Student scores also contribute to teacher evaluations and school rankings. Because student participation in standardized testing is a weighted factor that can impact school ranking, the state has set a target test-participation rate of 95 percent of a student body.

Schools that repeatedly fail to meet benchmarks in any of these test-adjacent metrics can face sanctions that negatively impact students — loss of school funding, restaffing, even closure. 

The teacher gamut

Given the way standardized testing affects their jobs, educators are intimately involved on all sides of the testing debate.

“We cannot live in a bubble; we have to see how our kids are doing compared to the individuals they’re going to be competing with,” said Philadelphia school district spokesman Fernando Gallard, stressing his belief in testing’s importance.

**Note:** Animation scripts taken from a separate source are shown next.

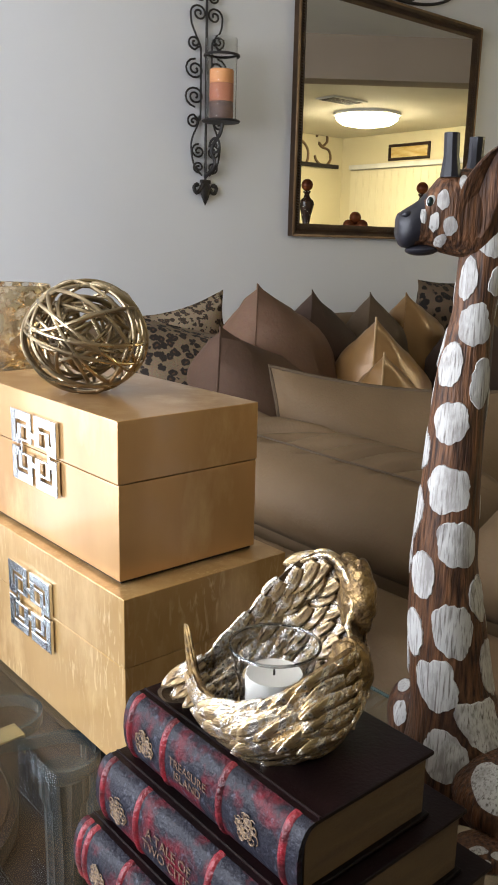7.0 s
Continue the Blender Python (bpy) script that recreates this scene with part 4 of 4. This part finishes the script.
pillow("leopard-print fleece throw pillow on the sofa corner", M_LEOPARD_FINE, (1.525, 1.875, 1.134), 172, 0.33, 0.46, 0.24, 0.2, 0.2, 1, peak=0.45, pinch=0.12)
pillow("leopard-print fleece throw pillow with a pinched corner", M_LEOPARD, (1.112, 1.755, 1.098), -14, 0.44, 0.42, 0.28, 0.12, 0.22, 2, peak=0.5, pinch=0.03)
pillow("mauve-brown suede throw pillow standing on its corner", M_MAUVE, (1.40, 1.585, 1.168), 36, 0.5, 0.56, 0.38, 0.0, 0.2, 3, peak=0.54)
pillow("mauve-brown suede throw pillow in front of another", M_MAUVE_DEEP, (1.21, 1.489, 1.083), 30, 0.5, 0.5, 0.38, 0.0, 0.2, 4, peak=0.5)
pillow("dark brown suede throw pillow against the sofa back", M_DARKBROWN, (1.72, 1.72, 1.14), 40, 0.5, 0.52, 0.34, 0.0, 0.25, 5)
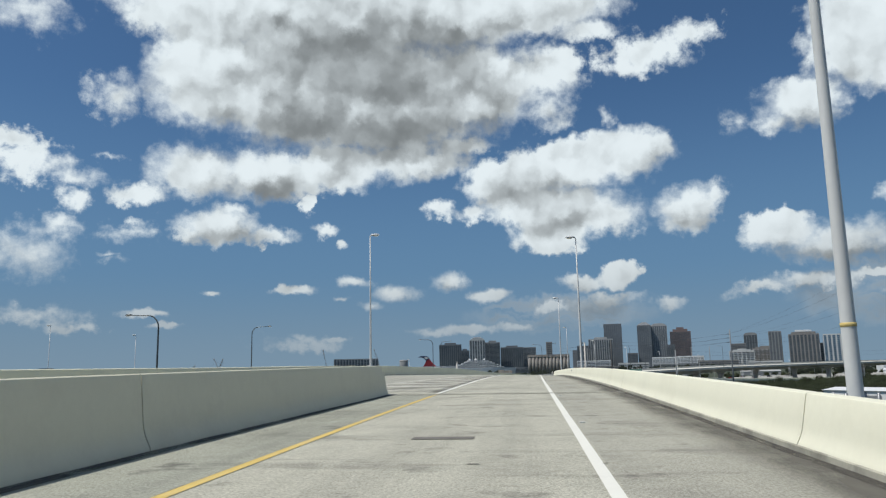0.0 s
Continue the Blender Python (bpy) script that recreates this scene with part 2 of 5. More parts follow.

On the flip side, the pressure for proficiency has led to illegal activity. A well-publicized multiyear standardized-testing scandal has rocked the Atlanta public school district. Here in Philly, eight educators have recently been charged in promoting PSSA cheating by changing or providing student answers or improperly previewing test questions with students. As a result, the district fired three principals in January and plans to discipline dozens more teachers and administrators for “helping” students better their PSSA outcomes.